In anticipation of a teacher-led protest expected to attract thousands of students, parents and community members, the Chicago Public School showed its nervousness ahead of the late afternoon rally by surrounding its downtown offices with metal barricades on Wednesday.
Members of the Chicago Teachers Union (CTU) are joining with other labor organizations, parent groups, students, churches and community-based organizations in a mass march and rally in opposition to an announcement last week by CPS and Mayor Rahm Emanuel's office to close more than fifty schools throughout the district.
Claiming the closures will hurt, not help, students and communities within the city, the CTU last week vowed to 'put their bodies on the line' in order to stop the plan.
The Chicago Tribune reports:
The rally is set for 4 p.m. at Daley Plaza, followed by a march to City Hall and then the Board of Education offices.
The CTU, which wants a moratorium on closings, says it has been preparing parents and community groups for civil disobedience acts like sit-ins.
Opponents of the district's plan have hung "No School Closings" and "School Closings = One-Term Mayor" banners [around the downtown area]. They have gathered outside schools slated to be closed to voice their displeasure with the district's decisions.
And the Real News Network reports:
Black ministers from around the city joined with teachers to denounce the plan, calling the Mayor's proposal nothing more than a "land grab" that they say will devastate low-income neighborhoods that already suffer from violence, poor services, and a of community cohesion.
"I wouldn't say that's the goal, but that's gonna be the effect. When you close the schools, it moves people off the land and allows real estate speculators to buy land at cheap prices. All of these properties will eventually be banked and bought for little or nothing," Rev. Marshall Hatch, senior pastor of New Mount Pilgrim MB Church, told the Chicago Sun Times.
The Sun Times continued:
The Rev. Ira Acree, senior pastor of the St. John Bible Church of Chicago, said his Austin parishioners are afraid of being left with "a lot of boarded up schools" while their children are forced to cross gang boundaries to get to new schools farther away from their homes.
"We want this runaway train halted. ... It's not the time to close all of these schools in the midst of an urban violence crisis. The mayor would do himself a great service to pause for a minute and clear some of the fear," Acree said.
Voicing the union's vociferous opposition to the closings, CTU president Karen Lewis declared the mayor's plan "outrageous."
"No society that claims to care anything about its children can sit back and allow this to happen to them," she continued. "There is no way people of conscience will stand by and allow these people to shut down nearly a third of our school district without putting up a fight. Most of these campuses are in the Black community. Since 2001 88% of students impacted by CPS School Actions are African-American. And this is by design."
Writing at The Guardian on Wednesday, Chicago-based writer Micah Uetricht described the what's happening in Chicago as the epitome of "slash-and-burn free market education reform." He writes:
The district insists that the current spate of closures is necessitated by declining enrollment, but plans to open new charters are continuing full-steam ahead.
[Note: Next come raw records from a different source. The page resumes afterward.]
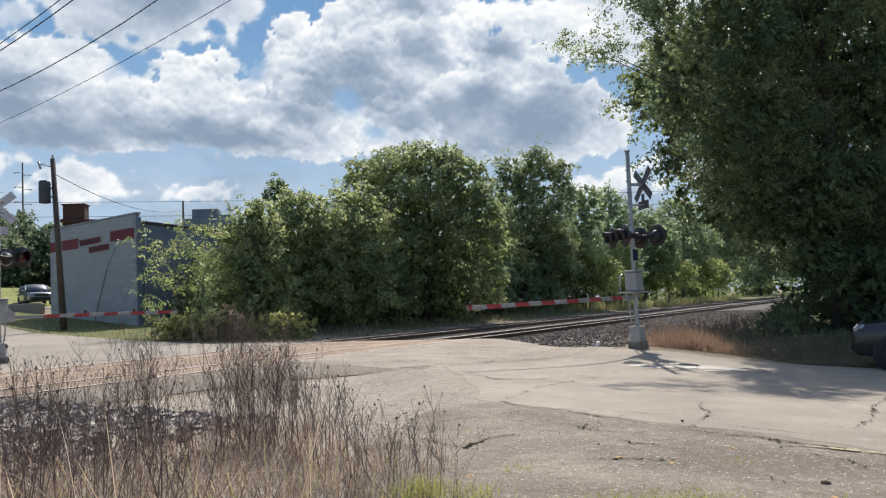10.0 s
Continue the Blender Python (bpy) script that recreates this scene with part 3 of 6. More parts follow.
def cloud_shell():
    step_deg = 0.15
    az, el = np.arange(-38, 46.01, step_deg), np.arange(-2, 28.01, step_deg)
    A, E = np.meshgrid(az, el)
    n = len(el)
    rng = np.random.default_rng(4)
    wx = (fbm(A / 2.2, E / 1.8, 3, 5) - 0.5) * 2.0
    wy = (fbm(A / 2.2, E / 1.8, 9, 5) - 0.5) * 1.6
    X1, Y1 = A + wx * 0.5, (E + wy * 0.5) * 1.15
    domes = 0.45 * billows(X1 / 1.5, Y1 / 1.4, 11) + 0.33 * billows(X1 / 0.72, Y1 / 0.7, 12) + 0.22 * billows(X1 / 0.36, Y1 / 0.36, 13)
    rag = fbm(A / 1.3, E / 1.0, 27, 6) - 0.5
    soft = fbm(A / 3.2, E / 2.0, 33, 5) - 0.5
    heart = np.zeros(A.shape)
    for a, e, w, k in GREY:
        heart = np.maximum(heart, np.exp(-1.1 * (((A + wx * 1.3 - a) / w) ** 2 + ((E + wy * 1.3 - e) / k) ** 2)))
    # a pale veil low over the horizon
    cover = np.clip(0.3 + 2.2 * (fbm(A / 7, E / 1.6, 70, 5) - 0.45), 0, 0.8) * (1 - step(8.5, 13.5, E))
    lit = 0.34 + soft * 0.9
    # masses from the farthest to the nearest: ellipses, crispness, own brightness
    for bank, crisp, glow in ((BANK_LOW, 0.35, 0.06), (BANK_WISP, 0.15, 0.0), (BANK_TOP, 0.3, 0.02), (BANK_RIGHT, 0.5, 0.06), (BANK_TOWER, 1.0, 0.0), (BANK_EAST, 0.85, -0.02), (BANK_KNOB, 1.0, 0.0), (BANK_LEFT, 0.65, 0.02), (BANK_LOWER, 0.85, 0.0)):
        edge = 0.14 + 0.75 * (1 - crisp)
        fuzz = crisp * (domes - 0.55) * 1.5 + (1 - crisp) * rag * 2.2 + rag * 0.9
        # the whole mass first, then its towers one before the other, the lower ones in front
        towers = [bank] + [[l] for l in sorted(bank, key=lambda l: -l[1])]
        extra = [(a + rng.uniform(-0.6, 0.6) * w, e + rng.uniform(-0.4, 0.35) * k, w * rng.uniform(0.25, 0.5), k * rng.uniform(0.35, 0.6)) for a, e, w, k in bank]
        towers += [[l] for l in sorted(extra, key=lambda l: -l[1])] if crisp > 0.4 else []
        for which, group in enumerate(towers):
            D = np.full(A.shape, -9.0)
            for a, e, w, k in group:
                r = np.sqrt(((A + wx * 0.45 - a) / w) ** 2 + ((E + wy * 0.45 - e) / k) ** 2)
                D = np.logaddexp(D * 3.5, (1.0 - r) * min(w, k) * 3.5) / 3.5
            D = D + fuzz * (1.0 if which == 0 else 0.75)
            alpha = np.clip((D + edge * 0.3) / edge, 0, 1)
            alpha = alpha * alpha * (3 - 2 * alpha)
            if crisp < 0.2:
                alpha *= 0.65
            if which:
                a, e, w, k = group[0]
                alpha = alpha * step(-0.7, 0.35, (E + wy * 0.45 - e) / k) * (0.35 + 0.4 * crisp)
            # relief lit from above and behind: thin edges and the slopes that face up are bright
            H = np.minimum(D, 1.6) * 0.5 + domes * (0.3 + 0.5 * crisp)
            gy, gx = np.gradient(H, step_deg)
            slope = np.clip(-(0.95 * gy + 0.25 * gx), -2.0, 2.0)
            rim = np.exp(-np.clip(D, 0, 9) * 2.2)
            tone = 0.60 + glow + 0.15 * slope * (0.2 + 0.8 * crisp) * (1 - 0.45 * heart) + 0.40 * rim * (1 - 0.5 * heart) + soft * 0.75 - 0.60 * heart
            lit = lit * (1 - alpha) + tone * alpha
            cover = cover + (1 - cover) * alpha
    # gaps of blue
    for a, e, w, k in ((2.3, 13.7, 1.0, 1.1), (4.4, 11.9, 1.0, 0.6), (-4.1, 16.8, 1.2, 1.5), (-12.1, 16.1, 1.5, 1.0)):
        cover = cover * (1 - 0.85 * np.exp(-1.3 * (((A + wx * 0.8 - a) / w) ** 2 + ((E + wy * 0.8 - e) / k) ** 2) ** 2))
    R = 2600.0
    X = R * np.cos(np.radians(E)) * np.sin(np.radians(A))
    Y = R * np.cos(np.radians(E)) * np.cos(np.radians(A))
    Z = R * np.sin(np.radians(E))
    V = np.stack([X, Y, Z], 2).reshape(-1, 3)
    c = len(az)
    i, j = np.meshgrid(np.arange(n - 1), np.arange(c - 1), indexing="ij")
    q = (i * c + j).ravel()
    m, t, p = nodes_of("cloud_sky")
    t.nodes.remove(p)
    me = raw_mesh("cloud_backdrop", V, np.stack([q, q + c, q + c + 1, q + 1], 1), m, True)
    for name, val in (("cover", cover), ("lit", lit), ("elev", E / 36), ("rim", np.minimum(np.minimum(step(-38, -34, A), 1 - step(41, 46, A)), 1 - step(24, 28, E)))):
        me.attributes.new(name, "FLOAT", "POINT").data.foreach_set("value", np.ascontiguousarray(val, np.float32).ravel())
    N = t.nodes.new

    def attr(name):
        a = N("ShaderNodeAttribute")
        a.attribute_name = name
        return a.outputs["Fac"]

    def op(kind, a, b):
        o = N("ShaderNodeMath")
        o.operation = kind
        for s, v in zip(o.inputs, (a, b)):
            if isinstance(v, float):
                s.default_value = v
            else:
                t.links.new(v, s)
        return o.outputs[0]

    def ramp(fac, stops):
        r = N("ShaderNodeValToRGB")
        e = r.color_ramp.elements
        for k, (pos, col) in enumerate(stops):
            x = e[k] if k < 2 else e.new(pos)
            x.position, x.color = pos, rgb(col)
        t.links.new(fac, r.inputs[0])
        return r.outputs[0]

    co = N("ShaderNodeTexCoord")
    noise_tex = N("ShaderNodeTexNoise")
    noise_tex.inputs["Scale"].default_value, noise_tex.inputs["Detail"].default_value, noise_tex.inputs["Roughness"].default_value = 0.045, 6.0, 0.6
    t.links.new(co.outputs["Object"], noise_tex.inputs["Vector"])
    grain = op("SUBTRACT", noise_tex.outputs["Fac"], 0.5)
    lit2 = op("ADD", attr("lit"), op("MULTIPLY", grain, 0.22))
    tone = ramp(lit2, [(0.0, (0.27, 0.35, 0.46)), (0.25, (0.36, 0.44, 0.54)), (0.5, (0.52, 0.59, 0.68)), (0.75, (0.74, 0.79, 0.84)), (0.97, (0.98, 0.98, 0.97))])
    blue = ramp(attr("elev"), [(0.06, (0.52, 0.66, 0.80)), (0.22, (0.42, 0.57, 0.74)), (0.36, (0.30, 0.47, 0.69)), (0.50, (0.20, 0.37, 0.61)), (0.75, (0.14, 0.29, 0.53))])
    mx = N("ShaderNodeMix")
    mx.data_type = "RGBA"
    t.links.new(attr("cover"), mx.inputs["Factor"])
    t.links.new(blue, mx.inputs["A"])
    t.links.new(tone, mx.inputs["B"])
    em = N("ShaderNodeEmission")
    t.links.new(mx.outputs["Result"], em.inputs["Color"])
    tr = N("ShaderNodeBsdfTransparent")
    ms = N("ShaderNodeMixShader")
    t.links.new(attr("rim"), ms.inputs[0])
    t.links.new(tr.outputs[0], ms.inputs[1])
    t.links.new(em.outputs[0], ms.inputs[2])
    t.links.new(ms.outputs[0], t.nodes["Material Output"].inputs["Surface"])
    ob = new("cloud_backdrop", me)
    ob.location = (-0.5, 0, 1.4)
    return tagged(ob, "blue sky with white and grey cumulus clouds", "sky", "", "structure")


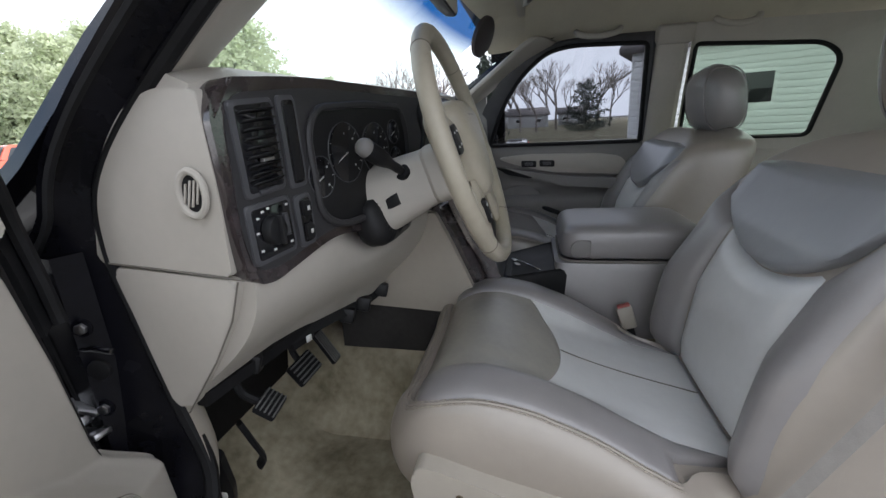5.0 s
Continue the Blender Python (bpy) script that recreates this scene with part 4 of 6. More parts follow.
# knee bolster below the face
def knee(s, t):
    x = -0.775 + 0.60 * s
    zb = interp(x, [(-0.775, 0.893), (-0.55, 0.895), (-0.30, 0.875), (-0.17, 0.87)])
    yb = interp(x, [(-0.775, 0.448), (-0.6, 0.43), (-0.30, 0.34), (-0.17, 0.33)])
    z = 1.108 + (zb - 1.108) * t
    y0 = fy(x) - 0.004
    y = y0 + (yb - y0) * t ** 1.5 - 0.022 * math.sin(math.pi * min(t * 1.25, 1))
    y += 0.05 * math.exp(-((x + 0.47) / 0.075) ** 2) * smooth01((0.35 - t) / 0.3)
    return V(x, y, z)
part("knee_bolster", sheet(knee, 48, 24, (0.0, 0.03, 0.0)), BEIGE, dash, "beige vinyl knee bolster", smooth=60)
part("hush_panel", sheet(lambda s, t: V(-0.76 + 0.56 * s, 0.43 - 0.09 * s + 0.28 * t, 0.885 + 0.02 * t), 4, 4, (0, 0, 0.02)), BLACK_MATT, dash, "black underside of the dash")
# passenger half of the dash
FASCIA = mat("grey_beige_fascia", (0.29, 0.275, 0.255), 0.5, var=0.05, bump=0.16, bscale=1500, pattern="VORONOI")
def pface(s, t):
    x = 0.088 + 0.66 * s
    z = 1.282 - 0.235 * t
    y = interp(z, [(0.86, 0.40), (0.95, 0.285), (1.06, 0.215), (1.09, 0.208), (1.12, 0.222), (1.20, 0.235), (1.245, 0.248), (1.265, 0.262), (1.276, 0.278), (1.282, 0.30)]) - 0.13 + 0.05 * s * s
    return V(x, y, z)
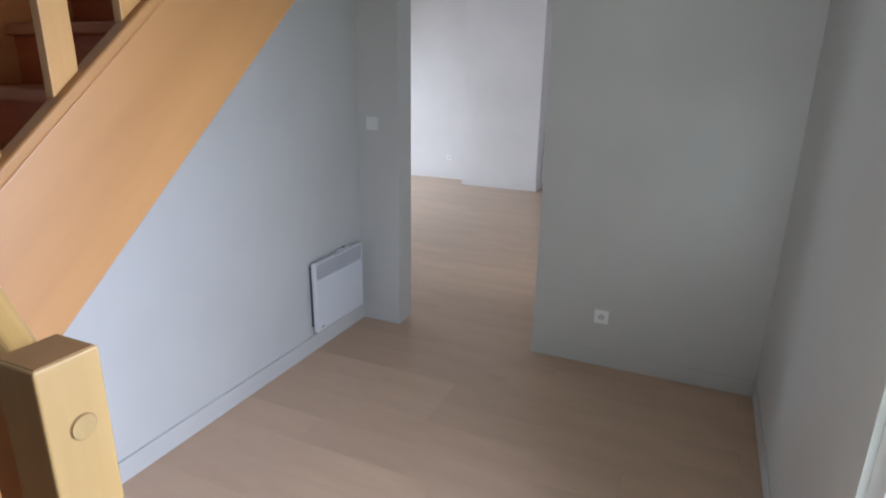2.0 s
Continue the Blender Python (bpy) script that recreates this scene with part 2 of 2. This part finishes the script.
skirting(0.0032, 0.013, -2.66, -0.0005)
skirting(0.013, DOOR_L - 0.001, -0.005, -0.0005)
skirting(DOOR_R - 0.004, EAST - 0.005, -0.005, -0.0005)
bm = bmesh.new()
prism(bm, [(DOOR_R - 0.0005, -0.0004), (JAMB_FAR - 0.0005, ROOM_S), (JAMB_FAR - 0.004, ROOM_S), (DOOR_R - 0.004, -0.0004)], 0.001, 0.098, "z")
structure("baseboard", bm, WALL, "skirting board painted like the wall", "skirting board")
skirting(EAST - 0.005, EAST - 0.0005, ENT_Y1 + 0.02, -0.005)
skirting(-0.101, ROOM_E - 0.001, BACK - 0.012, BACK - 0.0005, WALL_ROOM)
skirting(ROOM_W + 0.001, -1.223, BACK - 0.012, BACK - 0.0005, WALL_ROOM)
skirting(-1.223, -0.1125, 4.717, 4.7285, WALL_ROOM)
skirting(-0.1125, -0.101, 4.717, BACK - 0.0005, WALL_ROOM)

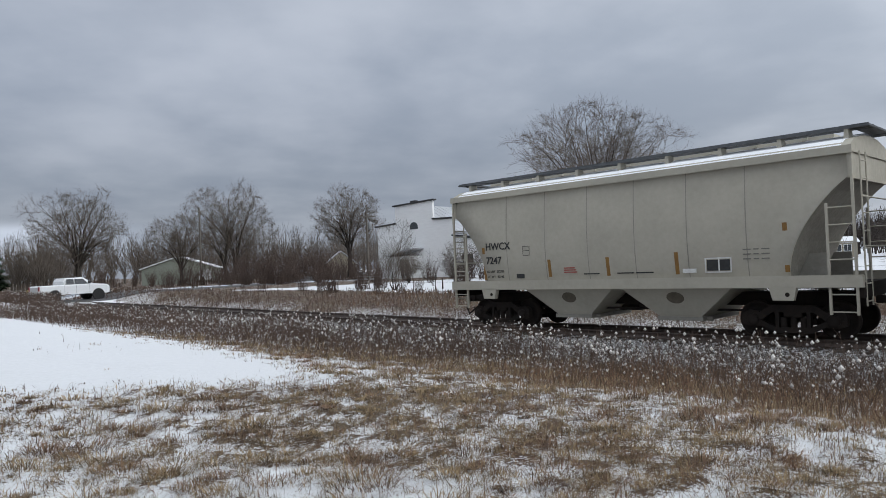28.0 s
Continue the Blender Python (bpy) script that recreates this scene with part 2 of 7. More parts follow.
def mat(name, c1, c2=None, scale=3.0, rough=0.8, metal=0.0, bump=0.3, c3=None, patch=0.5, stretch=(1, 1, 1), island=0.0, objrand=0.0, detail=6.0, coord="Object", fine=9.0, spec=0.4, edge=0.06):
    """A grainy surface: c1 and c2 mixed by noise, c3 in sharp-edged patches (worn spots, rust, snow)."""
    if name in MATS:
        return MATS[name]
    m = bpy.data.materials.new(name)
    MATS[name] = m
    m.use_nodes = True
    nt = m.node_tree
    N, L = nt.nodes.new, nt.links.new
    b = nt.nodes["Principled BSDF"]
    b.inputs["Roughness"].default_value, b.inputs["Metallic"].default_value = rough, metal
    b.inputs["Specular IOR Level"].default_value = spec
    c2 = c2 or tuple(v * 0.7 for v in c1)
    tc, mp = N("ShaderNodeTexCoord"), N("ShaderNodeMapping")
    mp.inputs["Scale"].default_value = stretch
    L(tc.outputs[coord], mp.inputs[0])
    src = mp.outputs[0]
    if objrand:
        oi = N("ShaderNodeObjectInfo")
        va = N("ShaderNodeVectorMath")
        va.operation = "MULTIPLY_ADD"
        cv = N("ShaderNodeCombineXYZ")
        for i in range(3):
            L(oi.outputs["Random"], cv.inputs[i])
        L(cv.outputs[0], va.inputs[0])
        va.inputs[1].default_value = (37, 53, 71)
        L(src, va.inputs[2])
        src = va.outputs[0]

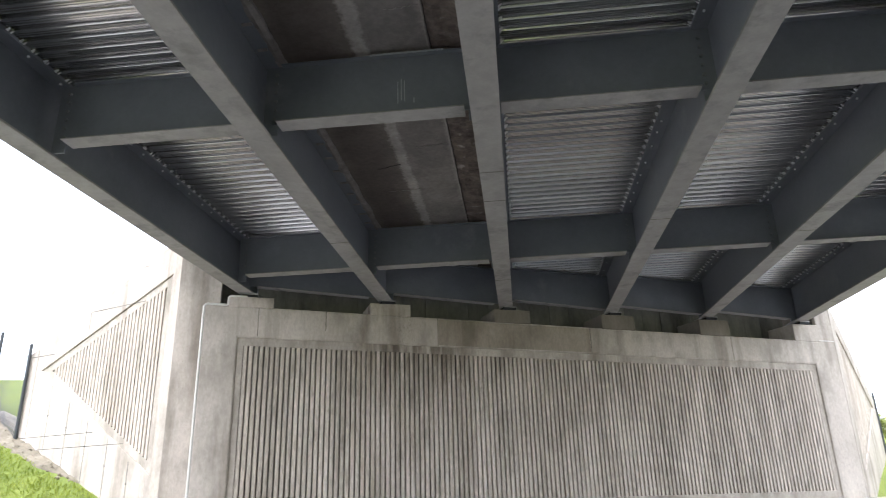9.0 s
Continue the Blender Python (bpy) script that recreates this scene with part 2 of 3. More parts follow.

Charter operators like the United Neighborhood Organization (UNO), for example, a close ally of Emanuel that runs 13 schools in the city and recently caught flak for giving millions in publicly funded contracts to executives' close friends and family like a kind of 21st century patronage organization, was awarded a $98m grant from the state of Illinois in 2009 and recently applied for $35m. The network has big plans to open new schools in the near future, amassing huge amounts of debt (serviced with public money) to fund its expansion.
Championing the dedication and determination of the CTU, Uetricht wonders if the resistance to the "corporate education reform model" can be replicated as the policies taken up by Mayor Emanuel and the CPS spread nationwide:
Not all teachers unions have had the willingness or wherewithal to resist that agenda; many have capitulated, or at least been complicit. But the Chicago Teachers Union has fought back. In November, 10 people were arrested in a sit-in outside Mayor Emanuel's City Hall office. Today, thousands of CTU members - alongside community activists, clergy, CPS students, and members of other unions - will return to City Hall, shutting down part of downtown in the middle of rush hour before many are arrested in an act of civil disobedience. The union and the communities will demand the district halt all school closings.
The school reformers peddling neoliberal snake oil, promising the healing benefits of privatizing the country's public school system, are undoubtedly watching Chicago very closely, looking for strategies to export to other cities. But the teachers and communities sure to be devastated by such policies should pay attention, too, as free market education policies spread from New Orleans and Detroit to Philadelphia and beyond, they might glean some useful lessons for resistance.